Тонкий, лиричный, ранимый Галенц! Твоя хрупкость придала силы другому. Но сегодня мы благодарно склоняемся перед тобой – истоком и Иоанном Предтечей.

Да не поймут меня превратно, будто Галенц – это только подготовка к Минасу, преддверие светоносности 60-х годов! Галенц – это целый отдельный мир, это сама поэзия живописи, и не его, а наша вина, что мы прозрели столь поздно. Приди Минас так же рано, как Галенц, его ждала бы та же участь. Но – о счастье крупного таланта! – его час не может не наступить. И Галенц своего часа дождался. Пусть поздно, пусть столь щемяще... «Мы молодой весны гонцы, весна нас выслала вперед». Земное время, волны подъема и спада! Культура, как и жизнь, вся в чересполосицах этих ритмов.

Метой Минаса была яркость, так и хочется сказать – ярость. Но нет, это будет не совсем верно – ярым, яростным он никогда не был: он был пламенным, но сдержанным, как застенчивые армянские матери, безумно любящие своих детей, но никогда не целующие их на людях, как те армянские матери со ртом, прикрытым платком, которых он так любил писать («Закутав рот, как влажную розу...», Осип Мандельштам). Как армянские матери с потупленным взором (меж тем, подними они этот взор, – каким огнем армянских глаз обдали бы они прохожего или гостя! Но традиция именно из-за этого огня учит сдержанности. И еще в этом сказывается чисто восточная черта – стыдливое женское целомудрие).

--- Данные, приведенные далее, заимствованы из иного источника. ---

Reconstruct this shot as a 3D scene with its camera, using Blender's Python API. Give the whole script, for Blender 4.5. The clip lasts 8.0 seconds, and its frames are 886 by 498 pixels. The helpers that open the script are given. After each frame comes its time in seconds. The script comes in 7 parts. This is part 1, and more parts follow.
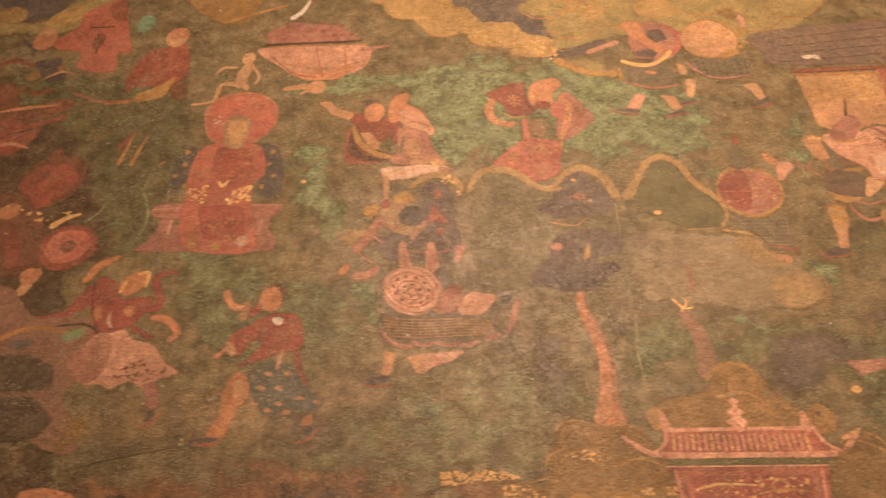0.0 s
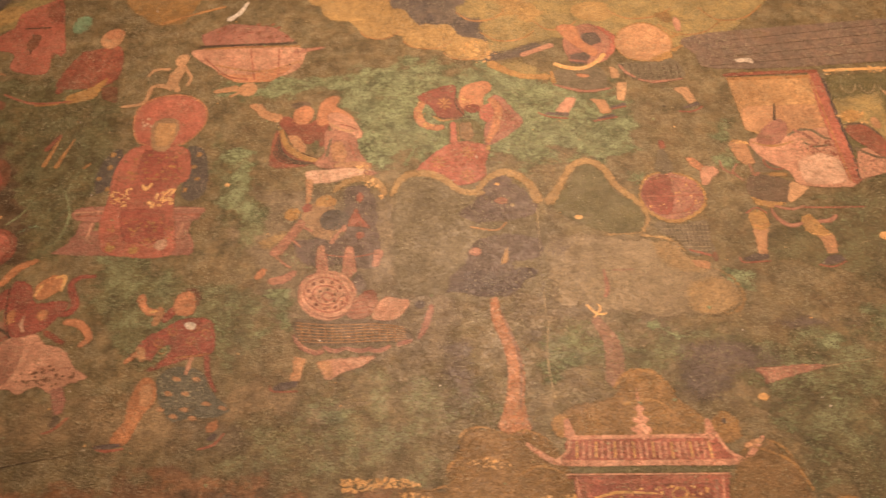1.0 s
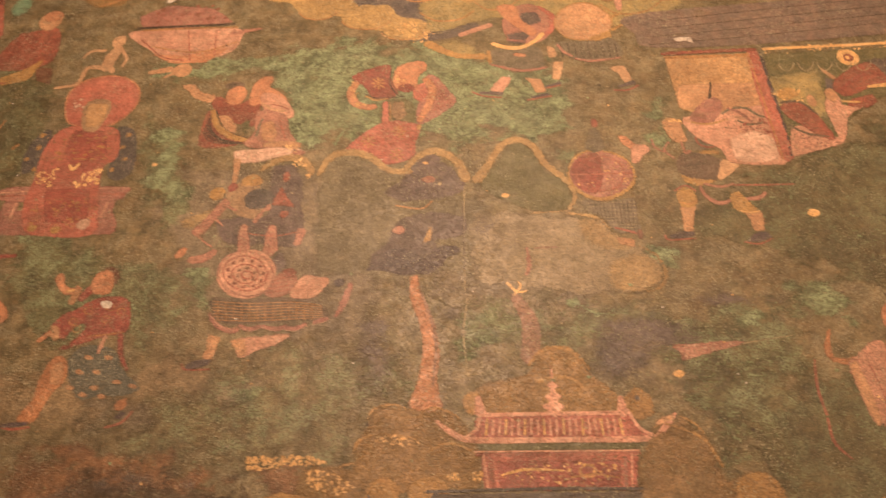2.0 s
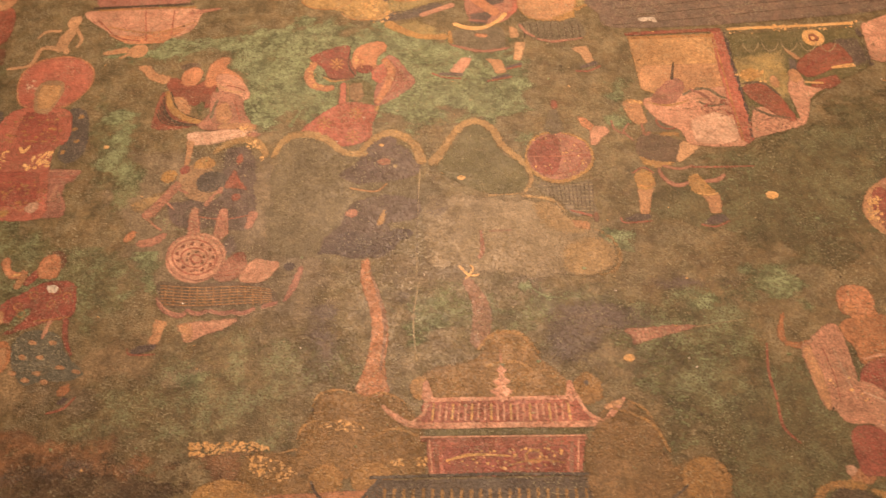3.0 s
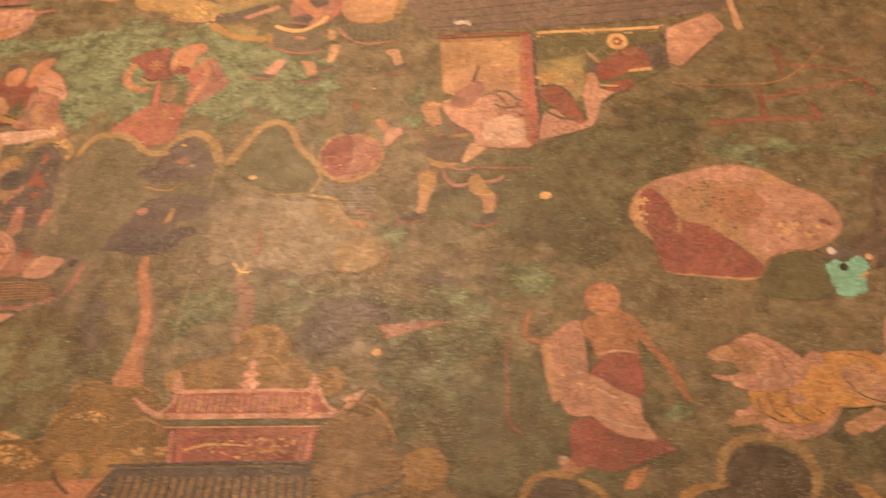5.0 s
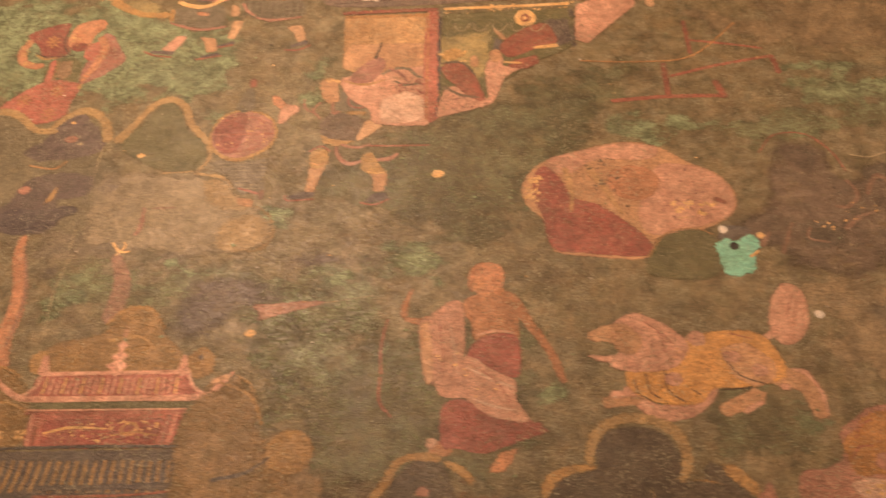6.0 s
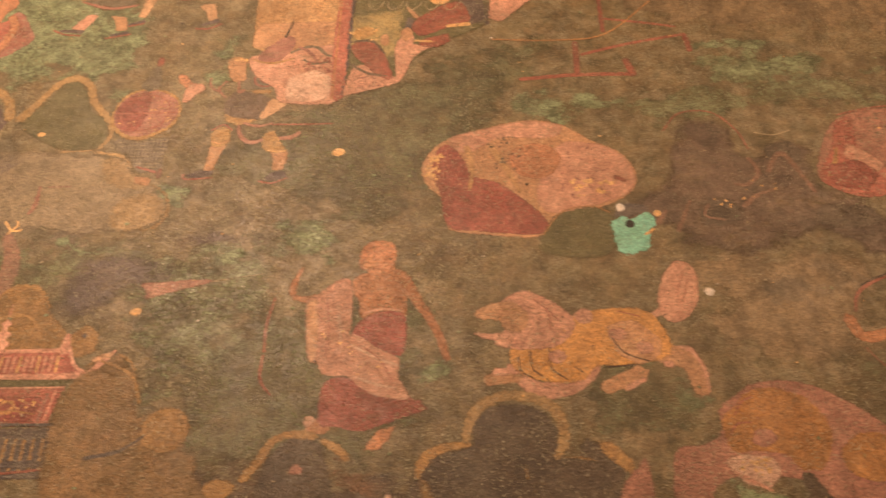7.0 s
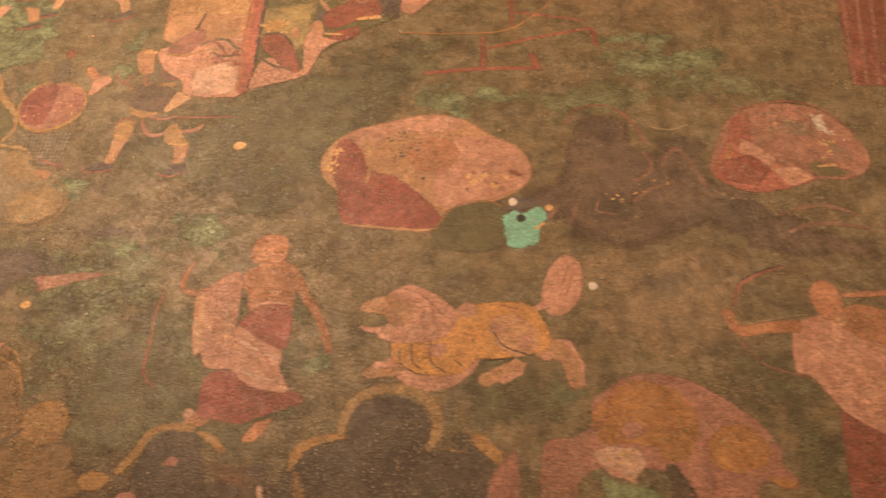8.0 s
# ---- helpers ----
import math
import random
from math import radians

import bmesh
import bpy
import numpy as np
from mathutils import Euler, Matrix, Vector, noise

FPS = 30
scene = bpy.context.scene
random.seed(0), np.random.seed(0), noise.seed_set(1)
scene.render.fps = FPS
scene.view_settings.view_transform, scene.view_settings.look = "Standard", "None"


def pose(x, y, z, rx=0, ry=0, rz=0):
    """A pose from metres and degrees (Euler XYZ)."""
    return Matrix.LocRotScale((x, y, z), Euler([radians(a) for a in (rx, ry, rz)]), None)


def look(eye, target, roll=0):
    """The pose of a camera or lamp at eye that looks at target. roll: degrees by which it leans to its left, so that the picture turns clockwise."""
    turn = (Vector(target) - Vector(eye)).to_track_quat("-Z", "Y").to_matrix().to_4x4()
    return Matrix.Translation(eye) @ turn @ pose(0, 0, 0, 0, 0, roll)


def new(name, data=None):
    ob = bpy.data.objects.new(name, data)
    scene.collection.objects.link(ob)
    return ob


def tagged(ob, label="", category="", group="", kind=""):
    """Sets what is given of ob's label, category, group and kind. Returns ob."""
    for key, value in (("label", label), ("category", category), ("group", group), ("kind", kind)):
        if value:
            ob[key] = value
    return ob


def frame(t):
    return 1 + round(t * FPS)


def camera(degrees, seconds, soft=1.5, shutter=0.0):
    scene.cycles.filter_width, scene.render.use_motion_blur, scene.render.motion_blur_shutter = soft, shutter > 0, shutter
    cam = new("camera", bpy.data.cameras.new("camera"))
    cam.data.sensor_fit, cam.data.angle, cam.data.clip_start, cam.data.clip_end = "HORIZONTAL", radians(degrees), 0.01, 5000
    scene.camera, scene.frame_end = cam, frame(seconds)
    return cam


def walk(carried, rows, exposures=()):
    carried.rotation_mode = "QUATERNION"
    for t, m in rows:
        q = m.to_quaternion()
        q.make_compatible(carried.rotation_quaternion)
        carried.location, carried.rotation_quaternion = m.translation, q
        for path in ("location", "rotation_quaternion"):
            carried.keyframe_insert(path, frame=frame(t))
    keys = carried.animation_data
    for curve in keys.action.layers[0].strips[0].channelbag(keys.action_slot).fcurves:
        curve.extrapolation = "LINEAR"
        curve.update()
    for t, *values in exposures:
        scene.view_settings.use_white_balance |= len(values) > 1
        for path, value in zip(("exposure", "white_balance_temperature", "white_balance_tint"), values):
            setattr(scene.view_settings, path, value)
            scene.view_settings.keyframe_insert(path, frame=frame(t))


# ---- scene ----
cam = camera(60.1, 8.0, soft=1.6, shutter=1.0)
PATH = [
    (0, (-0.076, -0.02, 1.611), (-0.13, 1.601, 2.781), -1.3),
    (0.5, (0.01, -0.018, 1.616), (-0.044, 1.605, 2.783), -1.2),
    (1, (0.082, -0.013, 1.623), (0.03, 1.611, 2.79), -1.2),
    (1.5, (0.159, 0.008, 1.605), (0.105, 1.631, 2.772), -1.1),
    (2, (0.234, 0.032, 1.599), (0.173, 1.657, 2.764), -1.1),
    (3.5, (0.356, 0.06, 1.607), (0.309, 1.714, 2.731), -1.4),
    (4, (0.444, 0.026, 1.597), (0.393, 1.682, 2.718), -1.1),
    (4.5, (0.6, 0.014, 1.583), (0.54, 1.668, 2.706), -1.0),
    (6, (0.925, 0.08, 1.575), (0.884, 1.748, 2.678), -1.4),
    (6.5, (1.021, 0.087, 1.569), (0.984, 1.762, 2.662), -1.5),
    (7, (1.101, 0.112, 1.557), (1.068, 1.79, 2.645), -1.6),
    (7.5, (1.18, 0.109, 1.559), (1.152, 1.795, 2.634), -1.5),
    (7.8, (1.238, 0.107, 1.556), (1.225, 1.798, 2.623), -1.7),
    (8, (1.278, 0.1, 1.557), (1.257, 1.797, 2.614), -1.7),
]
walk(cam, [(t, look(eye, target, roll)) for t, eye, target, roll in PATH])

# ---- light ----
scene.cycles.transparent_max_bounces = 24      # many thin coats of paint lie over one another
WALL = 1.2          # the painted wall's face lies at y = 1.2
world = bpy.data.worlds.new("room_air")
scene.world = world
world.use_nodes = True
world.node_tree.nodes["Background"].inputs[0].default_value = (1.0, 0.72, 0.46, 1)
world.node_tree.nodes["Background"].inputs[1].default_value = 0.02
# both lamps are unseen; the second is added to fill the right side
LAMPS = (((0.16, -0.75, 3.4), (0.24, 1.2, 2.3), 77.0, 0.5, (1.0, 0.655, 0.41)), ((2.7, -0.9, 3.4), (2.4, 1.2, 2.2), 35.0, 0.5, (1.0, 0.585, 0.315)))
for eye, target, power, size, tint in LAMPS:
    data = bpy.data.lights.new("unseen_lamp", "AREA")
    data.energy, data.size, data.color = power, size, tint
    new("unseen_lamp", data).matrix_world = look(eye, target)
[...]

Одним из «виновников» усиления его цветоощущения мира был, конечно, и Петербург, годы учебы в художественном институте. Там изобильный в колористическом отношении юг явственней проступил перед внутренним взором художника. Джаджур пылал в его мозгу в городе, где осенью и зимой уже в двенадцать часов дня надо зажигать электрический свет. Но в Ереване, с годами, насытив свое зрение родной светозарной гаммой, он стал углубленнее, «темнее» и потаеннее. Он стал трагичнее, а потому исчезла дерзостность. Какую глубину самовыявления открыли вдруг его автопортреты! Думаю, человек, смотрящий на нас с этих автопортретов, знал о жизни почти все. Вот теперь бы побеседовать с художником! Мне, сегодняшней, седой и грустно бережливой... С ценностной ориентацией своих теперешних лет... Но как вернешь юность, как вернешь годы, как вернешь саму возможность встречи с Минасом! «Ушла душа большая» (Шекспир).

... Только годы мои молодые найти
мне уже не удастся никак.
Остальное же все – десять тысяч вещей –
неизменно, как было тогда.

(Бо-цзюй И)

«В интеллектуальной жизни Мексики владычествовали художники», – так начал одну из своих статей-воспоминаний о Сикейросе и Ороско Пабло Неруда. О да! В 60–70-е годы в интеллектуальной жизни Еревана владычествовали художники. И какие художники! Целое созвездие неповторимых имен. Самым ярким из них был, конечно, Минас. Скромный, тихий человек с глазами, умеющими проникать за пределы видимого. Человек, сумевший за полтора десятилетия поднять культуру своего народа на ту благословенную высоту, с которой она уже видна миру и которая, в свою очередь, вызывает уважение к этносу, породившему подобного творца. В этом он тоже шел вслед за Сарьяном. «Вива, Верди, вива, Италия!» – кричали некогда зрители на премьере очередного шедевра великого маэстро. Они кричали правильно. Минас – это скорбь, мощь и врожденный тысячелетний вкус народа. «Армяне – это народ с врожденным тысячелетним вкусом» (Вениамин Каверин).